The evenings are drawing closer and the Celtic festival of Samhain approaches. Time to sit by the fire and indulge in the safe and spooky scare that ghost stories give young readers. There is no better place to start than with Kieran Fanning’s Haunted Ireland: An Atlas of Ghost Stories from Every County (Gill Books, €24.99, 6+). From Antrim to Wicklow, Fanning takes the reader on a cross-country journey where creepy castles conceal chilling characters in their casements (The Banshees of Dunluce) and hedgerows hide the haunted spirits of a doomed romance (The Legend of Lover’s Leap).
Across the 32 counties, Fanning finds ghostly hurlers, phantom horses, a whole spectral army and a legendary island: hauntings can take many shapes. The stories themselves are retold in the clear and unadorned language of the folktale, while the geographical emphasis of the book brings a unique added context that young readers around the country will thrill to. A glossy hardback production, Haunted Ireland features full colour illustrations from Mark Hill, and would make an excellent gift book, whose gentle frights will keep on giving throughout dark winter nights.
For the reader who is curious about the Celtic origins of some of the creatures featured in Haunted Island, Síne Quinn’s The Faerie Isle: Tales and Traditions of Ireland’s Forgotten Folklore (Walker, £14.99, 6+) provides a fine introduction to the history of the spirits of Halloween, including headless horsemen, shape-shifters and sheeries.
Each creature is introduced, in both Irish and English, by way of their historical context, followed by a short story that illustrates the power of their mythic mischief in action. Did you know cats were feared in ancient Ireland as much as they were revered in ancient Egypt? That was thanks to the cat sidhe, faerie felines that could steal the soul of the dead. Or that the pooka people were so scared of usually took the form of a goat? The book is full of fascinating detail, and Dermot Flynn’s wispy illustrations perfectly suit the ethereal quality of the creatures.
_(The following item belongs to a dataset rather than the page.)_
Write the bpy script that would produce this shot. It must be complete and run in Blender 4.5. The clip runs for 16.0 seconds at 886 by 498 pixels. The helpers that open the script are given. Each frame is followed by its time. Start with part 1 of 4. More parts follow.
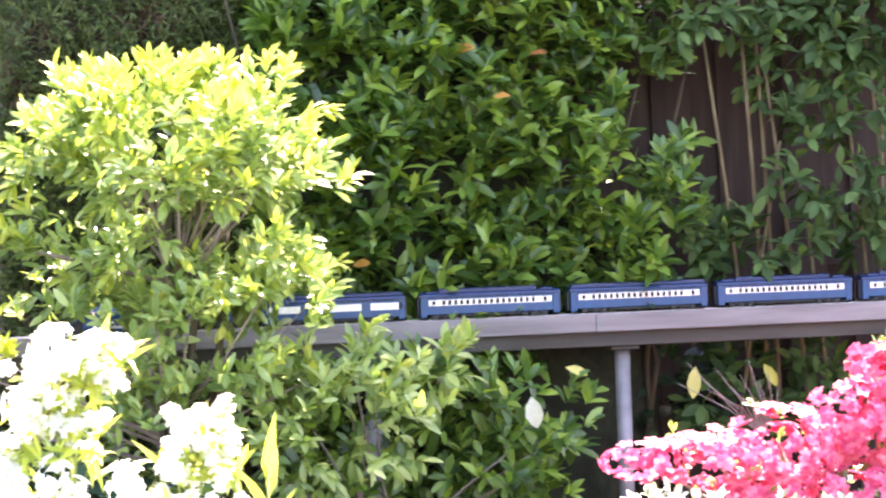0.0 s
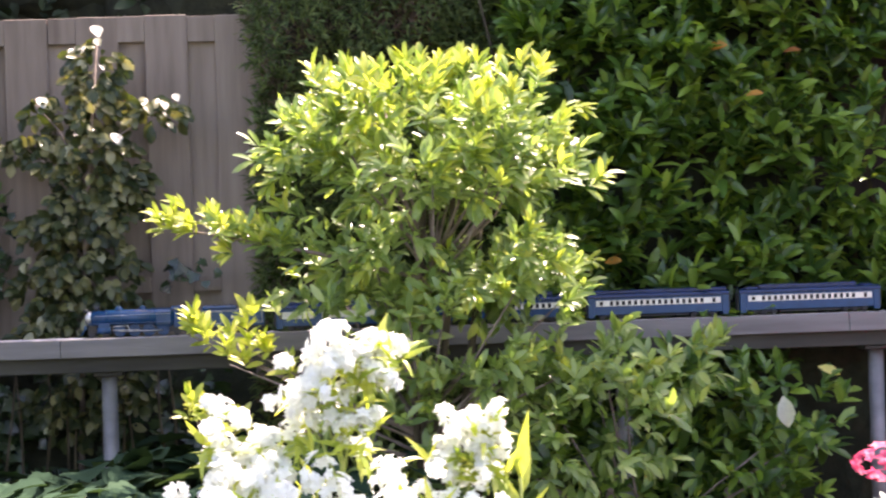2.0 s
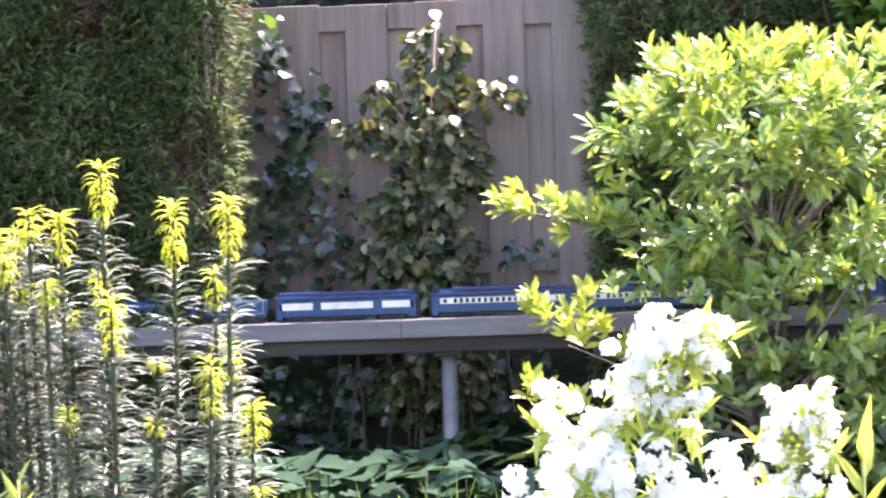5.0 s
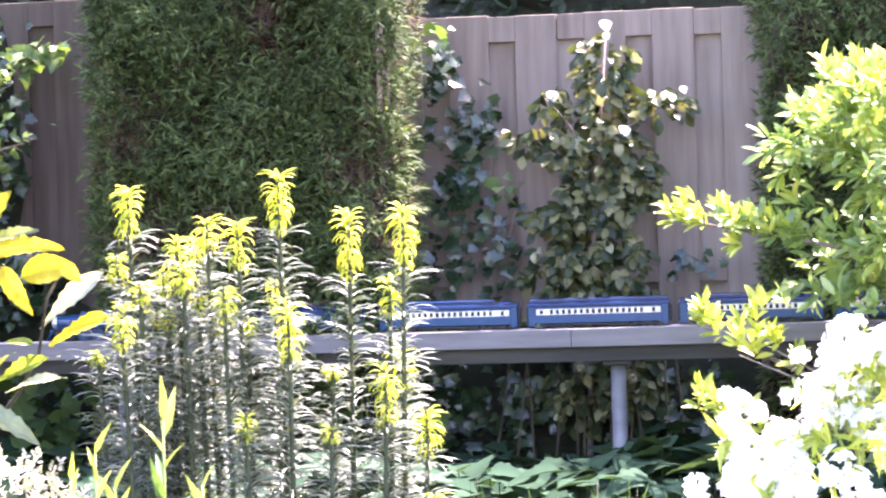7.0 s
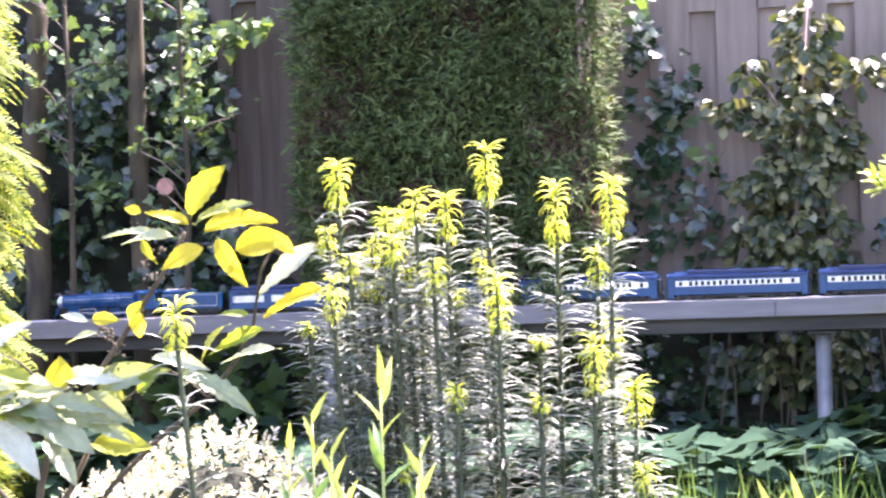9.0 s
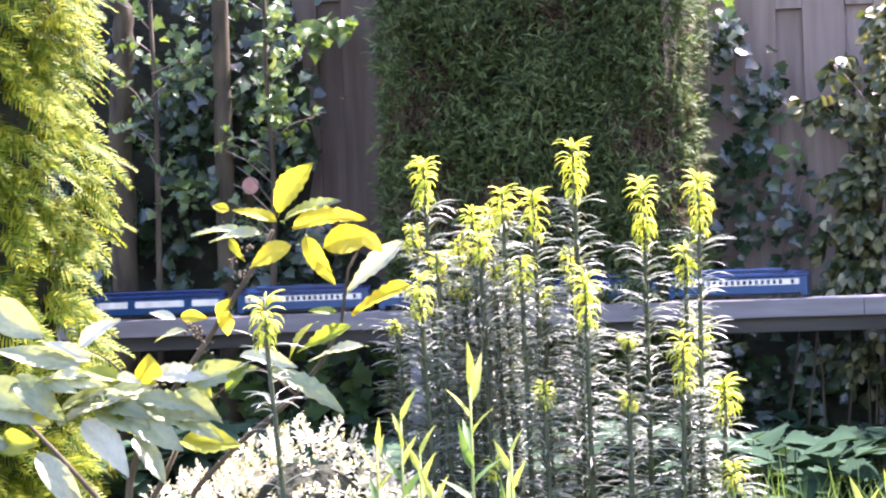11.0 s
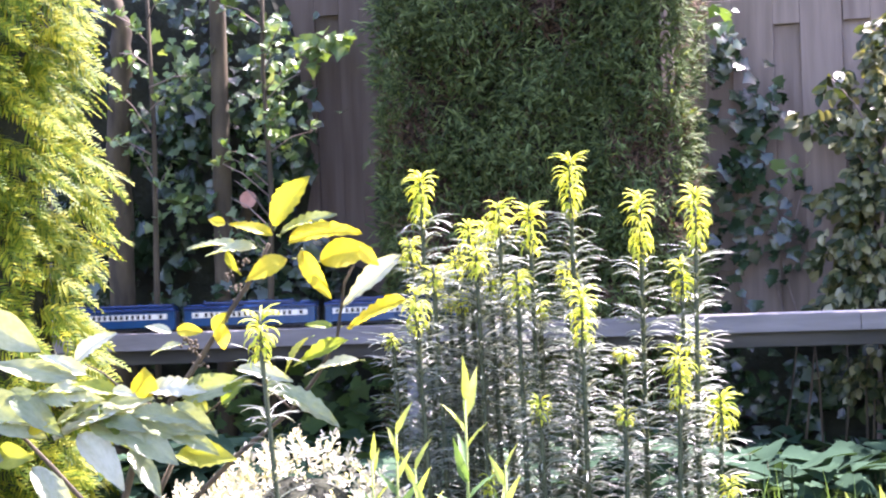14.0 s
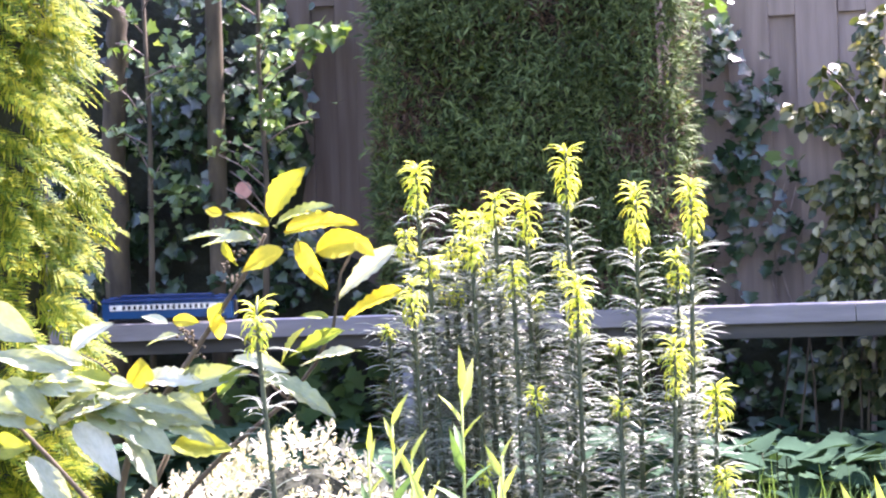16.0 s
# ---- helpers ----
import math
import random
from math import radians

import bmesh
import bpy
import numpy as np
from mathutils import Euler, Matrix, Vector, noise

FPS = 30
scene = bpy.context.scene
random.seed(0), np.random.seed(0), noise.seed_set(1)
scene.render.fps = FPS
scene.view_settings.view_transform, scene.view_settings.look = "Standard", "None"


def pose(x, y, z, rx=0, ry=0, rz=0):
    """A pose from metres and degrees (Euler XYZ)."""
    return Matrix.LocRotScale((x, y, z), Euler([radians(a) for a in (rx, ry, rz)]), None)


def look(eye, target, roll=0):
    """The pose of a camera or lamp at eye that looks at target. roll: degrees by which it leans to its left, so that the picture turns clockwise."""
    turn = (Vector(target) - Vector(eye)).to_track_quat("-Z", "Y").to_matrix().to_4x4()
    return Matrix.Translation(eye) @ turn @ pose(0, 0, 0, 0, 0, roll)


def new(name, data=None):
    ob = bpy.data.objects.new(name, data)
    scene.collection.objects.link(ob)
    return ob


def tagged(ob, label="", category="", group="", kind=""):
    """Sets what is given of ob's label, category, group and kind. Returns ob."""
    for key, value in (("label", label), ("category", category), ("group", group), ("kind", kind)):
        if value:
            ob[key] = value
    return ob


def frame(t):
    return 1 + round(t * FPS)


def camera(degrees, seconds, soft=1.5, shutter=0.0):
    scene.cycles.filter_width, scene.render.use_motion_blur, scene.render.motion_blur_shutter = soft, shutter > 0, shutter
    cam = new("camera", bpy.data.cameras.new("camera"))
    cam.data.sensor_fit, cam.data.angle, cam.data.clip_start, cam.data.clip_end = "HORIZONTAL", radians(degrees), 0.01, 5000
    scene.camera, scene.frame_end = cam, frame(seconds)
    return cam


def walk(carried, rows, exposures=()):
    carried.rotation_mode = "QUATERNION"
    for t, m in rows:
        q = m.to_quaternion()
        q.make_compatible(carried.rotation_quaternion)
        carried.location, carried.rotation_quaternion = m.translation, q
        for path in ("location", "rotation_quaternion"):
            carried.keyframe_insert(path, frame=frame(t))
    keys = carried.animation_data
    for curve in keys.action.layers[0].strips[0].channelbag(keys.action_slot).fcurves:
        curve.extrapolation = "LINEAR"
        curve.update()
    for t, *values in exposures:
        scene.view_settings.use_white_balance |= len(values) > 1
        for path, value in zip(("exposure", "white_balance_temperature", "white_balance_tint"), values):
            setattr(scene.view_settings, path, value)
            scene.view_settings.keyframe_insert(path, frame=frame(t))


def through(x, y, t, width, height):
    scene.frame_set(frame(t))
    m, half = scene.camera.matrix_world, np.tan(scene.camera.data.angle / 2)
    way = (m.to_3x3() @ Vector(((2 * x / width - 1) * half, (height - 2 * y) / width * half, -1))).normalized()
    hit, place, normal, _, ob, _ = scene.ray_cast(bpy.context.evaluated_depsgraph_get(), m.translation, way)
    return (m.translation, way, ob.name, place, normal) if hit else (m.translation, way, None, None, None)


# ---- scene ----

There is an Irish component to Rachel Pierce’s Tales for the Brave (Scholastic, £14.99, 8+), another glossy hardback compilation of Celtic tales, from Ireland, Scotland, Wales, Cornwall, the Isle of Man and Brittany, with illustrations by Beibhinn McCarthy, Lauren O’Neill and Louise Dukes. The book is framed by an original campfire setting, where a druidess and a file have gathered with a community of followers on the eve of Samhain to share stories about the courage of their descendants, who are connected by myth and legend.
[ Monsters link: discover the Roscommon cave from which Halloween reputedly cameOpens in new window ]
For Irish readers, the Irish-set stories draw on familiar names (Cu Chulainn, Macha, the Tuatha de Dannan), but many of the other tales will be new, offering different contexts for female fearlessness in particular. Branwen, princess of Wales, for example, tells her own story of exile, while an owl flies down from the trees to narrate the curse that made her a woman and took her woman-shape from her. It is an effective storytelling device that both mimics and promotes the oral tradition.
The villain at the heart of Sword of the Sun by Sinead O’Hart (Piccadilly, £7.99, 10+) has walked straight out of Irish myth into the present day. “Old enough to have walked with the gods ... to have fought in battles that passed into legend ... to have watched humanity rise and fall and rise and fall again,” she is the Morrigan, brought low by the disappearance of her sister-selves, but ready to take on the modern world.
This is what she tells Brendan, anyway, the recently deceased grandfather of Ben. When Ben moves to Brendan’s remote country house, he discovers there is more to the stories his estranged grandfather told than just fantasy.
O’Hart gives the legendary elements of her story an admirable immediacy, crafting a filmic narrative that is anchored by real-world concerns of family tension and sibling solidarity. Ben’s necessary quest is established quickly, bringing to life an ancient Irish story in an original context, with a gripping and dramatic resolution.
Finally, for a pure fictional escape into an Irish mythic world, Eilish Fisher’s Fia and the Last Snow Deer (Puffin, £14.99, 10+) is an unforgettably atmospheric novel. Written in blank verse, it follows Fia “a girl as wild as winter” and her lifelong friend, a snow deer, Solas, on a journey of survival and self-discovery. Set in premodern Ireland, where the sun has disappeared, Fia leaves her starving family to protect Solas from the imperative of an age-old prophecy and the villagers’ hunger.
The verse format allows for a particular kind of poetry to emerge from Fisher’s lyrical language, while also gesturing towards inclusivity: this is the perfect type of book for struggling readers, presenting a strong narrative drive in a spare textual context. Dermot Flynn’s uncanny images and the use of white text on black pages provides plenty of visual interest too.
Fia and the Last Snow Deer is a stunning debut, which should quickly become a classic, with immediate appeal for fans of writers like Michelle Paver and Abi Elphinstone.